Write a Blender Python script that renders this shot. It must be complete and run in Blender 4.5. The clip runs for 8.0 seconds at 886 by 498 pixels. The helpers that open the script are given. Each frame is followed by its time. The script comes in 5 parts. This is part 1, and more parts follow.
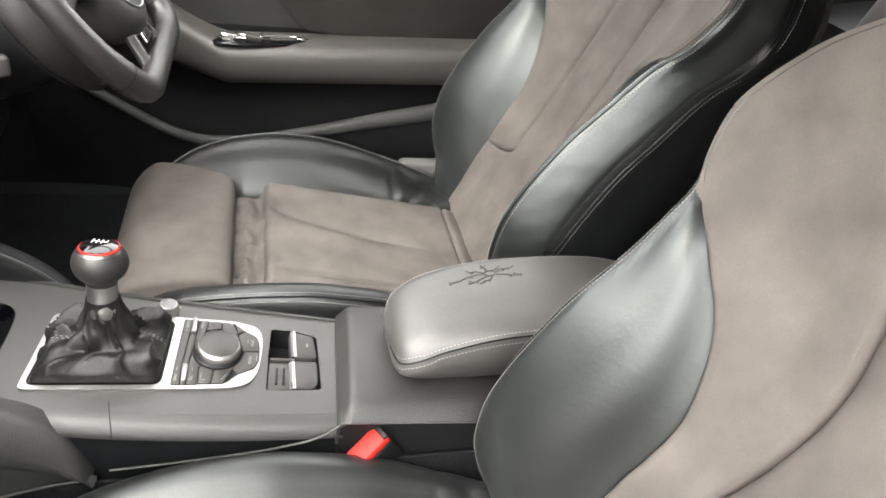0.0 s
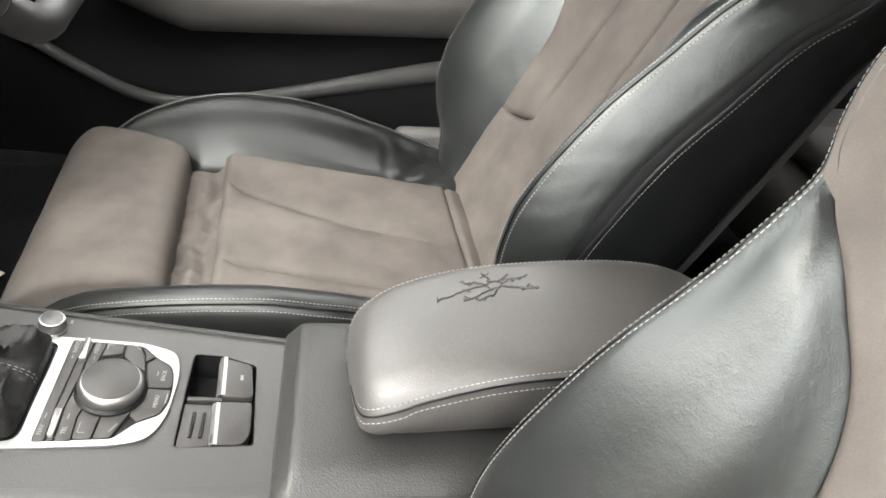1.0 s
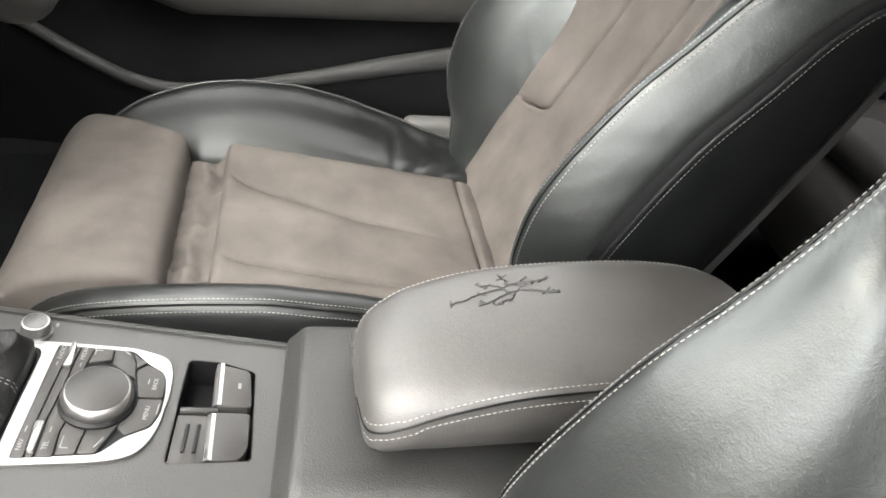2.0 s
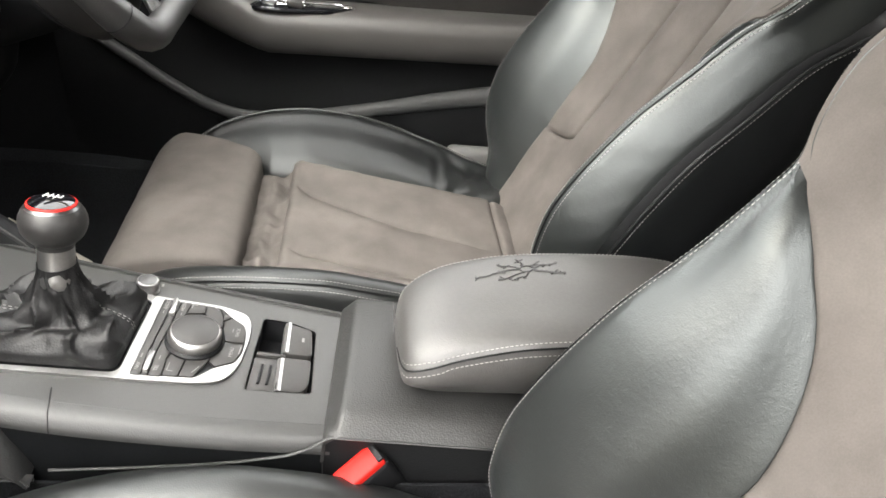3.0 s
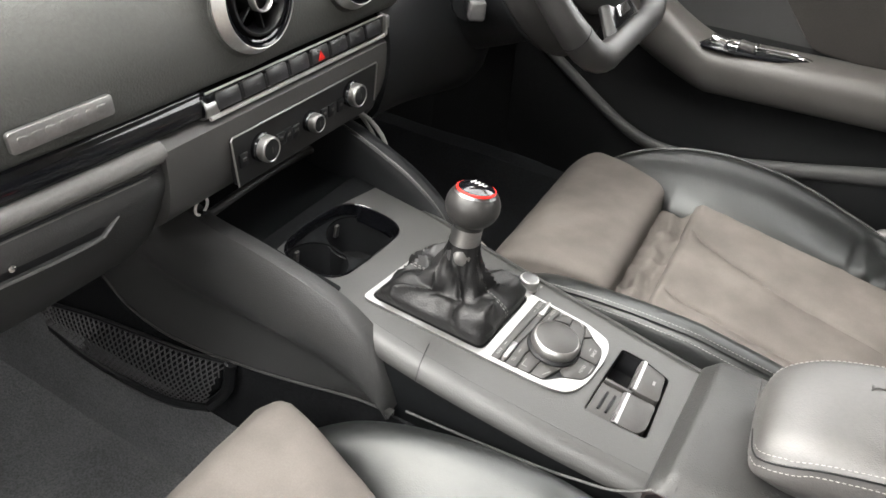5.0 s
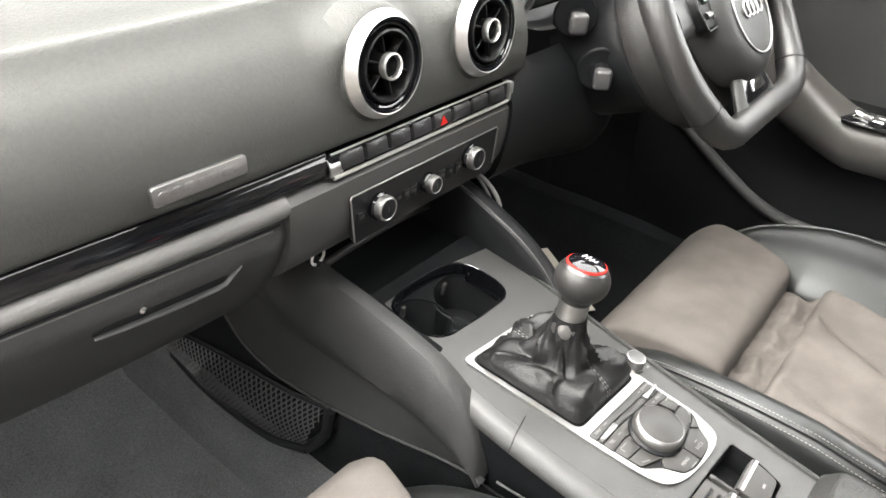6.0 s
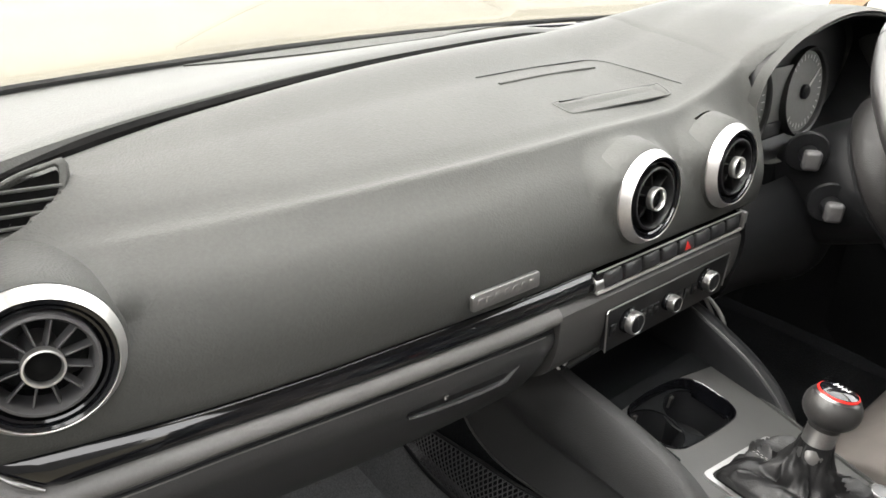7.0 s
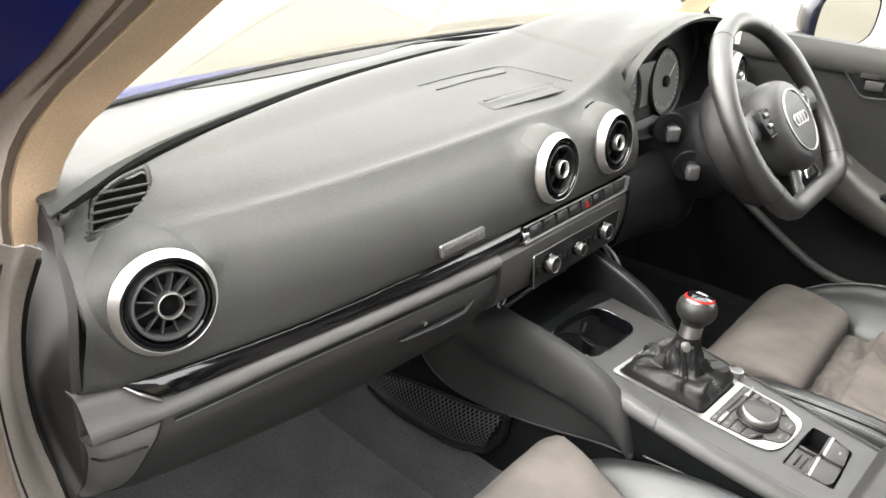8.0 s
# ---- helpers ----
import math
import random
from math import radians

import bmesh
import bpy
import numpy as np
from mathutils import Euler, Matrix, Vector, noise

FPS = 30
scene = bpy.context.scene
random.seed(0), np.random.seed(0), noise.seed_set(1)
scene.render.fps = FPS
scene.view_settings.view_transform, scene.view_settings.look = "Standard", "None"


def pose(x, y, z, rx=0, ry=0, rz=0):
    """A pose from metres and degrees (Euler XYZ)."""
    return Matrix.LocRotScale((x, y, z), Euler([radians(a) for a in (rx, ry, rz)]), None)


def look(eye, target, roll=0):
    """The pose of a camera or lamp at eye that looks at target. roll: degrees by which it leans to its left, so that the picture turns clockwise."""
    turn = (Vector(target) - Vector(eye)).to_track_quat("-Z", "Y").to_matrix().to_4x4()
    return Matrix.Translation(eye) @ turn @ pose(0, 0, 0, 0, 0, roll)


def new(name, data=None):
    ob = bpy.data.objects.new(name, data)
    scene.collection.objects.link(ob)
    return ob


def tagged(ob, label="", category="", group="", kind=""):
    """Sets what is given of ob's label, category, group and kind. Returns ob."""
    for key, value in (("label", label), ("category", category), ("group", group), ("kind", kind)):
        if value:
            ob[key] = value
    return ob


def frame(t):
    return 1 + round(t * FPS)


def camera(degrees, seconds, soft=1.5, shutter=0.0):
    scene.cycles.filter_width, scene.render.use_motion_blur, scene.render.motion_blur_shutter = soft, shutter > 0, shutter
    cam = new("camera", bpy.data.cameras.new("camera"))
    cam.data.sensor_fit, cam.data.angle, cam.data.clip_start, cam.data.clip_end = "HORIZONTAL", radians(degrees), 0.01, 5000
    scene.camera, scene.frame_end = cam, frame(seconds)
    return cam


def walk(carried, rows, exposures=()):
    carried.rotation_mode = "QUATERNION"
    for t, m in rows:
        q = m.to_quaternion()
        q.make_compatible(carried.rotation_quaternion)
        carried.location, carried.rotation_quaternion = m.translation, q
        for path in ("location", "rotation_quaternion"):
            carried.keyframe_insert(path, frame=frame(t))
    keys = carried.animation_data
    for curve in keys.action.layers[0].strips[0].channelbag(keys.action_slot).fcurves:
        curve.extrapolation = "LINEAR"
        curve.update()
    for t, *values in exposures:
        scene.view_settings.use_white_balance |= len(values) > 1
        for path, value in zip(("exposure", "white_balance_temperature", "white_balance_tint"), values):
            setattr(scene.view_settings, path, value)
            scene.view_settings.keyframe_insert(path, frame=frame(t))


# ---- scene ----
━━━━━━━━━━━━━━━━━━━━
What the task requires
In the listing, find all lines with the string "curve" and copy them.

Solution to this exercise
    for curve in keys.action.layers[0].strips[0].channelbag(keys.action_slot).fcurves:
        curve.extrapolation = "LINEAR"
        curve.update()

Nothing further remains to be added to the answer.